**Instruction:** Restate each line of the listing exactly, without carrying over any pictures.

**Data shown:**
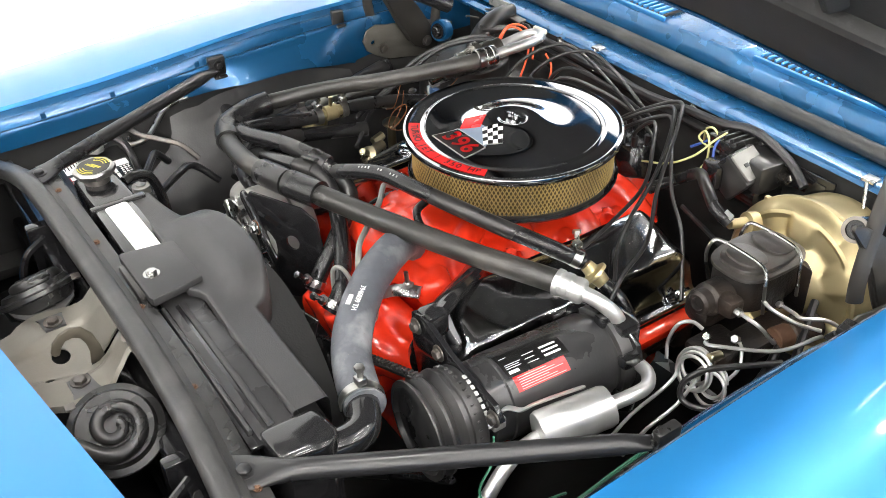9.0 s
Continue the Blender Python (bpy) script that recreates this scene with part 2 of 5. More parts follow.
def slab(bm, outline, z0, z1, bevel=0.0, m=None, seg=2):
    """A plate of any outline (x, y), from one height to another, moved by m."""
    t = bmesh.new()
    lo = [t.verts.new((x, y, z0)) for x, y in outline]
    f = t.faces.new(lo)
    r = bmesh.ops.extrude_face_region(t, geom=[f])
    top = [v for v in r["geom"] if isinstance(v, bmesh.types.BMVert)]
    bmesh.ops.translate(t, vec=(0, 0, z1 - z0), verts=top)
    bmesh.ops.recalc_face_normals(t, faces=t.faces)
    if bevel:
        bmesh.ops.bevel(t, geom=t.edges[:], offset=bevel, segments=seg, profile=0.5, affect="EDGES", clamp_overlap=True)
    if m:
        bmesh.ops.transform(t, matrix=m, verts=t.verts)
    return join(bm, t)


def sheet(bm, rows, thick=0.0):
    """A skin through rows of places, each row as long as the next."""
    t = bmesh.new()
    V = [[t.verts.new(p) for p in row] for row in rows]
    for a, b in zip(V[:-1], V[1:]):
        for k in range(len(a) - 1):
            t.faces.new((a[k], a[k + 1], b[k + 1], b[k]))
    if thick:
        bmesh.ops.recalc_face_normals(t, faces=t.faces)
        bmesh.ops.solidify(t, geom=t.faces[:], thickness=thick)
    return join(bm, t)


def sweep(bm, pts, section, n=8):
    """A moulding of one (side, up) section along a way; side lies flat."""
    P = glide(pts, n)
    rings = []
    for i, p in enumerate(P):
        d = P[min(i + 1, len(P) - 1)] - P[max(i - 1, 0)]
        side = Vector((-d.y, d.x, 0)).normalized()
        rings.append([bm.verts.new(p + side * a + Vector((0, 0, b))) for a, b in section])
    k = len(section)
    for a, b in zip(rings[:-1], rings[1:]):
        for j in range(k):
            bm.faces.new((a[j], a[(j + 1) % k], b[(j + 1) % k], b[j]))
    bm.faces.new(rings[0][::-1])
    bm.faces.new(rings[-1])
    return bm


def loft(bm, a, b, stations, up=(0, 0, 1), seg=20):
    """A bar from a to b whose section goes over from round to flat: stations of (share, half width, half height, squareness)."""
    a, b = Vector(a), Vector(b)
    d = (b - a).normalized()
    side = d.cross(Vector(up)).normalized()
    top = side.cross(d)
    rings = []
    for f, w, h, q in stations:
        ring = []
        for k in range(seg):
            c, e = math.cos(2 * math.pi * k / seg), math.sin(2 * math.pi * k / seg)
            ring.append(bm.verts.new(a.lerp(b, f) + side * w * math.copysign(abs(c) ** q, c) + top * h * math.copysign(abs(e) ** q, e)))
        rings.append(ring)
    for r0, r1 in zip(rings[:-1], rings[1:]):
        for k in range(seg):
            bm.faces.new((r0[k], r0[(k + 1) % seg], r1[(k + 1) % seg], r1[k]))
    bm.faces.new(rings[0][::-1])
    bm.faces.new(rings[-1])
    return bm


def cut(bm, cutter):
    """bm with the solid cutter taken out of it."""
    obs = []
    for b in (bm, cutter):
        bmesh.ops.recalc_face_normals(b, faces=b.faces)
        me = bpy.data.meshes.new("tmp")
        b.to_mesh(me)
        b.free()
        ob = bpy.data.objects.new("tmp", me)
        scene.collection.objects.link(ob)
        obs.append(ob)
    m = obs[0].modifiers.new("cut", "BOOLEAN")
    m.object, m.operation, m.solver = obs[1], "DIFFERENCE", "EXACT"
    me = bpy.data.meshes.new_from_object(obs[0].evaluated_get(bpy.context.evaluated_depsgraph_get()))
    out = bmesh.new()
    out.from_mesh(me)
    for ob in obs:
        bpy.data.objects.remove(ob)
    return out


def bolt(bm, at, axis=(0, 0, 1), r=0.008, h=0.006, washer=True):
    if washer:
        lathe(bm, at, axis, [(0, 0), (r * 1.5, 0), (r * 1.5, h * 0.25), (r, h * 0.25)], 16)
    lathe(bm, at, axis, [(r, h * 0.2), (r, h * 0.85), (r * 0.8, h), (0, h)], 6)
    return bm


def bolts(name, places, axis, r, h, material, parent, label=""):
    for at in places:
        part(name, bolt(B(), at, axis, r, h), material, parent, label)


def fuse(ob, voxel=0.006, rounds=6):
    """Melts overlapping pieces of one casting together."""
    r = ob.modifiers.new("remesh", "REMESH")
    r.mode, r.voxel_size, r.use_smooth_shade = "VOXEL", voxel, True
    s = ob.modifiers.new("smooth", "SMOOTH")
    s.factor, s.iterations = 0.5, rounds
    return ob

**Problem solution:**
9.0 s
Continue the Blender Python (bpy) script that recreates this scene with part 2 of 5. More parts follow.
def slab(bm, outline, z0, z1, bevel=0.0, m=None, seg=2):
    """A plate of any outline (x, y), from one height to another, moved by m."""
    t = bmesh.new()
    lo = [t.verts.new((x, y, z0)) for x, y in outline]
    f = t.faces.new(lo)
    r = bmesh.ops.extrude_face_region(t, geom=[f])
    top = [v for v in r["geom"] if isinstance(v, bmesh.types.BMVert)]
    bmesh.ops.translate(t, vec=(0, 0, z1 - z0), verts=top)
    bmesh.ops.recalc_face_normals(t, faces=t.faces)
    if bevel:
        bmesh.ops.bevel(t, geom=t.edges[:], offset=bevel, segments=seg, profile=0.5, affect="EDGES", clamp_overlap=True)
    if m:
        bmesh.ops.transform(t, matrix=m, verts=t.verts)
    return join(bm, t)


def sheet(bm, rows, thick=0.0):
    """A skin through rows of places, each row as long as the next."""
    t = bmesh.new()
    V = [[t.verts.new(p) for p in row] for row in rows]
    for a, b in zip(V[:-1], V[1:]):
        for k in range(len(a) - 1):
            t.faces.new((a[k], a[k + 1], b[k + 1], b[k]))
    if thick:
        bmesh.ops.recalc_face_normals(t, faces=t.faces)
        bmesh.ops.solidify(t, geom=t.faces[:], thickness=thick)
    return join(bm, t)


def sweep(bm, pts, section, n=8):
    """A moulding of one (side, up) section along a way; side lies flat."""
    P = glide(pts, n)
    rings = []
    for i, p in enumerate(P):
        d = P[min(i + 1, len(P) - 1)] - P[max(i - 1, 0)]
        side = Vector((-d.y, d.x, 0)).normalized()
        rings.append([bm.verts.new(p + side * a + Vector((0, 0, b))) for a, b in section])
    k = len(section)
    for a, b in zip(rings[:-1], rings[1:]):
        for j in range(k):
            bm.faces.new((a[j], a[(j + 1) % k], b[(j + 1) % k], b[j]))
    bm.faces.new(rings[0][::-1])
    bm.faces.new(rings[-1])
    return bm


def loft(bm, a, b, stations, up=(0, 0, 1), seg=20):
    """A bar from a to b whose section goes over from round to flat: stations of (share, half width, half height, squareness)."""
    a, b = Vector(a), Vector(b)
    d = (b - a).normalized()
    side = d.cross(Vector(up)).normalized()
    top = side.cross(d)
    rings = []
    for f, w, h, q in stations:
        ring = []
        for k in range(seg):
            c, e = math.cos(2 * math.pi * k / seg), math.sin(2 * math.pi * k / seg)
            ring.append(bm.verts.new(a.lerp(b, f) + side * w * math.copysign(abs(c) ** q, c) + top * h * math.copysign(abs(e) ** q, e)))
        rings.append(ring)
    for r0, r1 in zip(rings[:-1], rings[1:]):
        for k in range(seg):
            bm.faces.new((r0[k], r0[(k + 1) % seg], r1[(k + 1) % seg], r1[k]))
    bm.faces.new(rings[0][::-1])
    bm.faces.new(rings[-1])
    return bm


def cut(bm, cutter):
    """bm with the solid cutter taken out of it."""
    obs = []
    for b in (bm, cutter):
        bmesh.ops.recalc_face_normals(b, faces=b.faces)
        me = bpy.data.meshes.new("tmp")
        b.to_mesh(me)
        b.free()
        ob = bpy.data.objects.new("tmp", me)
        scene.collection.objects.link(ob)
        obs.append(ob)
    m = obs[0].modifiers.new("cut", "BOOLEAN")
    m.object, m.operation, m.solver = obs[1], "DIFFERENCE", "EXACT"
    me = bpy.data.meshes.new_from_object(obs[0].evaluated_get(bpy.context.evaluated_depsgraph_get()))
    out = bmesh.new()
    out.from_mesh(me)
    for ob in obs:
        bpy.data.objects.remove(ob)
    return out


def bolt(bm, at, axis=(0, 0, 1), r=0.008, h=0.006, washer=True):
    if washer:
        lathe(bm, at, axis, [(0, 0), (r * 1.5, 0), (r * 1.5, h * 0.25), (r, h * 0.25)], 16)
    lathe(bm, at, axis, [(r, h * 0.2), (r, h * 0.85), (r * 0.8, h), (0, h)], 6)
    return bm


def bolts(name, places, axis, r, h, material, parent, label=""):
    for at in places:
        part(name, bolt(B(), at, axis, r, h), material, parent, label)


def fuse(ob, voxel=0.006, rounds=6):
    """Melts overlapping pieces of one casting together."""
    r = ob.modifiers.new("remesh", "REMESH")
    r.mode, r.voxel_size, r.use_smooth_shade = "VOXEL", voxel, True
    s = ob.modifiers.new("smooth", "SMOOTH")
    s.factor, s.iterations = 0.5, rounds
    return ob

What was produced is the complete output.